Holy places: Crossroads

Zhor— God of Death

Realm: The passage into the next world (reincarnation) [unnatural life, undeath]

Worshippers: Doctors, the dying (philosophers) [necromancers]

Holy places: Dead-end roads, cemetaries

Zhor is androgynous, usually pictured as a prepubescent child or a wizened old person of no apparent gender, or a skeleton. The obscure cult believes that the afterlife actually involves reincarnation in another level of reality, rather than a static place of punishment or reward.

The open cult of Zhor is about getting to the afterlife in a timely and safe fashion. “Timely” means not dying before your time and not hanging on in some horrible way afterward. “Safe” means keeping your soul from getting sucked out of you and used for nefarious purposes. Priests of the open cult tend to be calm, staid, dignified, and ascetic. Priests of the obscure cult are more meditative and fascinated with the new and unusual as clues toward what may await a person beyond transcendence.

Planes

Hell

The Underworld is a vast series of damp limestone caverns, dimly lit by veins of grey-glowing rock, and ever expanding as the Black River and its tributaries expand more tunnels. Wasted shades roam here, listless, tired, and hungry, clustering thickly around the spectacular punishments created for noteworthy sinners (e.g.

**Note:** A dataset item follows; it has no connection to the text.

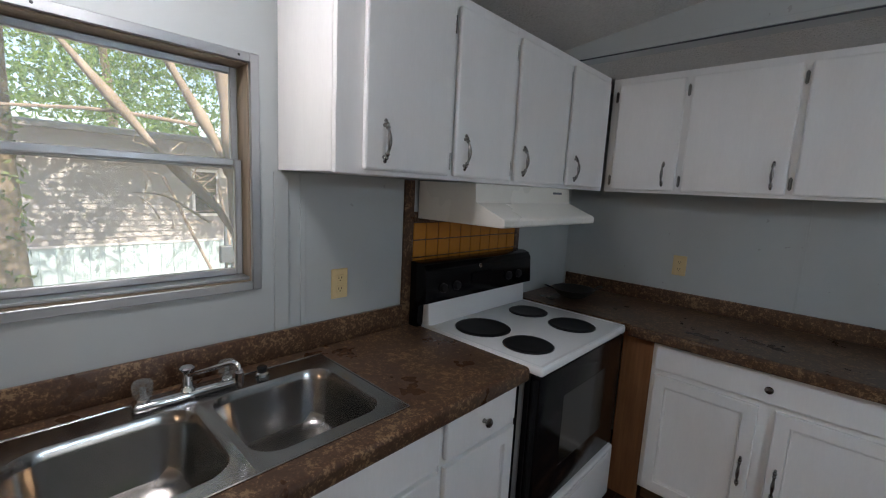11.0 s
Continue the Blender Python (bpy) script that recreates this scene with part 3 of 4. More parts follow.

Tantalus, Ixion, Sisyphus). Save for the shades, the place is largely empty, though Zhor maintains a vast underground citadel with eerily beautiful rock formations and exotic fungus gardens for its psychopomp servants.

Most spirits wander aimlessly, sit and stare, or watch the punishments of greater sinners. A very few will try to do something constructive, even if it’s only getting together in circles to tell stories or otherwise relieve the tedium of the bloodless, pallid underworld. These ones are usually noted by passing psychopomps, and are often given opportunities to become menial servants in the abodes of the gods for a duration equal to their previous lifespan, then reincarnate for another chance.